授賞式の賑やかしになるより、自分のSNSで発信したほうがよほど注目が集まると判断し、欠席することにしたようだ。
マイリー・サイラス:ノミネートされず
EP盤の『シー・イズ・カミング』などのリリースがあったものの、グラミー会員の評価は低く、ノミネートを逃してしまったのが授賞式欠席の大きな理由。
マイリーは不在ながら、父親のビリー・レイ・サイラスが、最優秀レコード賞にノミネートされたリル・ナズXの楽曲『オールド・タウン・ロード』のフィーチャリングアーティストとしてセレモニーに出席している。
ジェニファー・ロペス:ノミネートされず
現在、主演映画『ハスラーズ』の大ヒットを受け、ゴールデングローブ賞や放送映画批評家協会賞など、映画系の授賞式に優先して出席しているJ.Lo。
そのため、ノミネートされてもいないグラミーは眼中にナシ。
婚約者のアレックス・ロドリゲスとのパンチの効いたツーショットは、グラミーのレッドカーペットでは見られなかった。
リアーナ:選考対象になる楽曲がない
2016年のアルバム『アンチ』以来、アルバムをリリースしていないリアーナ。

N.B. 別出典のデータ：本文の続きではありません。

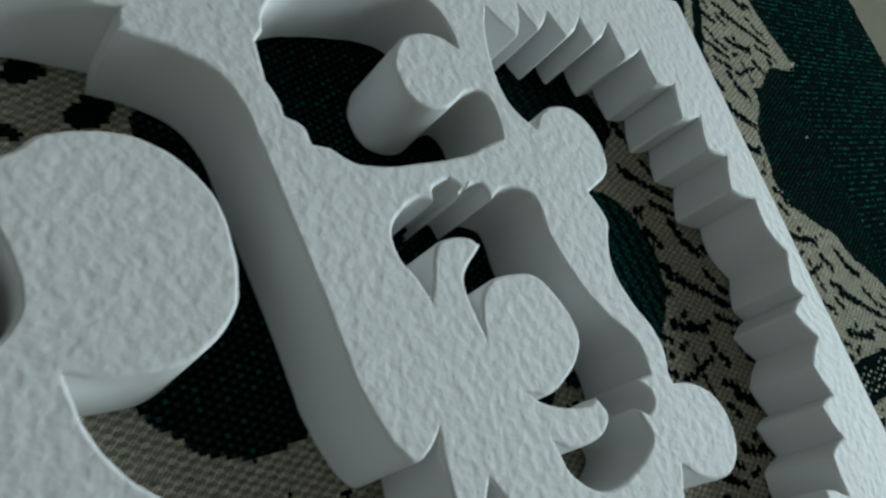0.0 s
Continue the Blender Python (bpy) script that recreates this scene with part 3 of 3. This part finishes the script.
def cloth_material():
    m, nodes, links, surface = material("jacquard_cloth")
    yarn = nodes.new("ShaderNodeAttribute")
    yarn.attribute_name = "yarn"
    where = nodes.new("ShaderNodeTexCoord")
    fuzz = nodes.new("ShaderNodeTexNoise")
    fuzz.inputs["Scale"].default_value, fuzz.inputs["Detail"].default_value = 2600, 2
    links.new(where.outputs["Object"], fuzz.inputs["Vector"])
    worn = nodes.new("ShaderNodeTexNoise")
    worn.inputs["Scale"].default_value, worn.inputs["Detail"].default_value = 14, 3
    links.new(where.outputs["Object"], worn.inputs["Vector"])
    amount = nodes.new("ShaderNodeMath")
    amount.operation = "MULTIPLY_ADD"
    links.new(worn.outputs["Fac"], amount.inputs[0])
    amount.inputs[1].default_value, amount.inputs[2].default_value = 0.4, 0.8
    tint = nodes.new("ShaderNodeVectorMath")
    tint.operation = "SCALE"
    links.new(yarn.outputs["Color"], tint.inputs[0])
    links.new(amount.outputs["Value"], tint.inputs["Scale"])
    # single threads, finer than the crossings
    waver = nodes.new("ShaderNodeTexNoise")
    waver.inputs["Scale"].default_value, waver.inputs["Detail"].default_value = 500, 1
    links.new(where.outputs["Object"], waver.inputs["Vector"])
    bent = nodes.new("ShaderNodeVectorMath")
    bent.operation = "MULTIPLY_ADD"
    links.new(waver.outputs["Color"], bent.inputs[0])
    bent.inputs[1].default_value = (0.0004, 0.0004, 0)
    links.new(where.outputs["Object"], bent.inputs[2])
    axes = nodes.new("ShaderNodeSeparateXYZ")
    links.new(bent.outputs["Vector"], axes.inputs["Vector"])
    waves = []
    for axis in ("X", "Y"):
        turn = nodes.new("ShaderNodeMath")
        turn.operation = "MULTIPLY"
        turn.inputs[1].default_value = 2 * math.pi / 0.00088
        links.new(axes.outputs[axis], turn.inputs[0])
        wave = nodes.new("ShaderNodeMath")
        wave.operation = "SINE"
        links.new(turn.outputs["Value"], wave.inputs[0])
        waves.append(wave)
    cross = nodes.new("ShaderNodeMath")
    cross.operation = "MULTIPLY"
    links.new(waves[0].outputs["Value"], cross.inputs[0])
    links.new(waves[1].outputs["Value"], cross.inputs[1])
    thread = nodes.new("ShaderNodeMath")
    thread.operation = "MULTIPLY_ADD"
    links.new(cross.outputs["Value"], thread.inputs[0])
    thread.inputs[1].default_value, thread.inputs[2].default_value = 0.55, 1.0
    woven = nodes.new("ShaderNodeVectorMath")
    woven.operation = "SCALE"
    links.new(tint.outputs["Vector"], woven.inputs[0])
    links.new(thread.outputs["Value"], woven.inputs["Scale"])
    links.new(woven.outputs["Vector"], surface.inputs["Base Color"])
    surface.inputs["Roughness"].default_value = 0.85
    surface.inputs["Specular IOR Level"].default_value = 0.0
    bump = nodes.new("ShaderNodeBump")
    bump.inputs["Strength"].default_value, bump.inputs["Distance"].default_value = 0.5, 0.0003
    rough = nodes.new("ShaderNodeMath")
    rough.operation = "ADD"
    links.new(fuzz.outputs["Fac"], rough.inputs[0])
    links.new(cross.outputs["Value"], rough.inputs[1])
    links.new(rough.outputs["Value"], bump.inputs["Height"])
    links.new(bump.outputs["Normal"], surface.inputs["Normal"])
    return m


def cloth():
    pattern, i, j = weave_pattern()
    deep, wide = pattern.shape
    rng = np.random.default_rng(9)
    yarns = np.array([(0.305, 0.285, 0.222), (0.003, 0.008, 0.008), (0.016, 0.125, 0.092), (0.42, 0.42, 0.35), (0.005, 0.046, 0.036), (0.009, 0.02, 0.017)])
    colour = yarns[pattern]
    twill = np.where((i + 2 * j) % 4 < 2, 1.27, 0.64) * rng.normal(1.0, 0.13, pattern.shape)
    colour = np.clip(colour * twill[..., None], 0, 1)
    gy, gx = np.mgrid[0:deep + 1, 0:wide + 1]
    lift = np.where((gx + gy) % 2 == 0, 0.00010, -0.00010) + 0.00006 * rng.standard_normal(gx.shape)
    edge = (gx == 0) | (gy == 0) | (gx == wide) | (gy == deep)
    # beyond the sheet the cloth lies in low, soft puckers
    mx, my = LEFT + gx * CELL, NEAR + gy * CELL
    clear = np.hypot(np.maximum(np.maximum(-mx, mx - 300), 0), np.maximum(np.maximum(-my, my - 280), 0))
    puckers = np.sin(mx / 13 + 0.6 * np.sin(my / 21)) * np.sin(my / 17 + mx / 40) + 0.7 * np.sin(mx / 31 - my / 26 + 1)
    lift = lift + 0.00032 * puckers * np.clip((clear - 6) / 40, 0, 1)
    points = np.stack([(LEFT + gx * CELL) / 1000, (NEAR + gy * CELL) / 1000, np.where(edge, 0, lift) - 0.0002], -1).reshape(-1, 3)
    first = (j * (wide + 1) + i).ravel()
    faces = np.stack([first, first + 1, first + wide + 2, first + wide + 1], -1)
    # the plain rest of the cloth, out to its hem
    x0, x1, y0, y1 = LEFT / 1000, RIGHT / 1000, NEAR / 1000, FAR / 1000
    base = len(points)
    west, east, south, north = -0.845, 0.995, -0.745, 0.995
    corners = [(x0, y0), (x1, y0), (x1, y1), (x0, y1), (west, south), (east, south), (east, north), (west, north)]
    points = np.concatenate([points, [(a, b, -0.0002) for a, b in corners]])
    rest = base + np.array([(4, 5, 1, 0), (5, 6, 2, 1), (6, 7, 3, 2), (7, 4, 0, 3)])
    # its edges hang down over the table in soft waves
    rim = [(west + (east - west) * k / 40, south, 0, -1) for k in range(41)] + [(east, south + (north - south) * k / 40, 1, 0) for k in range(41)]
    rim += [(east - (east - west) * k / 40, north, 0, 1) for k in range(41)] + [(west, north - (north - south) * k / 40, -1, 0) for k in range(41)]
    ring = np.array(rim)
    wave = 0.5 + 0.5 * np.sin(np.arange(len(ring)) * 0.9) * np.sin(np.arange(len(ring)) * 0.23 + 1)
    base, around = len(points), len(ring)
    for out, wavy, down in ((0.0, 0.0, 0.0002), (0.004, 0.0, 0.0015), (0.006, 0.002, 0.006), (0.008, 0.010, 0.06), (0.010, 0.022, 0.15)):
        reach = (out + wavy * wave)[:, None]
        points = np.concatenate([points, np.concatenate([ring[:, :2] + ring[:, 2:] * reach, np.full((around, 1), -down)], 1)])
    k = np.arange(around)
    hang = np.concatenate([np.stack([base + n * around + k, base + (n + 1) * around + k, base + (n + 1) * around + (k + 1) % around, base + n * around + (k + 1) % around], -1) for n in range(4)])
    rest = np.concatenate([rest, hang])
    faces = np.concatenate([faces, rest])
    colour = np.concatenate([colour.reshape(-1, 3), np.tile(yarns[0] * 0.62, (len(rest), 1))])
    mesh = bpy.data.meshes.new("tablecloth")
    mesh.vertices.add(len(points))
    mesh.vertices.foreach_set("co", points.ravel())
    mesh.loops.add(faces.size)
    mesh.loops.foreach_set("vertex_index", faces.ravel().astype(np.int32))
    mesh.polygons.add(len(faces))
    mesh.polygons.foreach_set("loop_start", np.arange(0, faces.size, 4, dtype=np.int32))
    mesh.update(calc_edges=True)
    tone = mesh.attributes.new("yarn", "FLOAT_COLOR", "FACE")
    tone.data.foreach_set("color", np.concatenate([colour, np.ones((len(colour), 1))], 1).ravel().astype(np.float32))
    mesh.materials.append(cloth_material())
    return tagged(new("tablecloth", mesh), "beige jacquard cloth woven with black and green leaves and dots", "tablecloth")


cloth()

当然ノミネートの対象になる曲もないので、欠席は予想通り。
「そろそろ完成」といわれ続けている新アルバムの発表に期待したい。
アデル:選考対象になる楽曲がない
アルバム『25』以降、新作をリリースしていないことから選考対象外に。
2017年にはビヨンセを抑えて主要3部門を受賞し、“グラミーのお気に入り”と呼ばれたアデルだが、最優秀アルバム賞の受賞スピーチでは「ビヨンセの『レモネード』が受け取るべき賞だと思います」と発言している。
かつて「音楽業界で最も権威ある賞」とも評されたグラミー賞だが、近年は迷走が続いている。
アーティストたちが抱く不信感を払拭しなければ、来年はさらに欠席者が増えてしまいそうだ。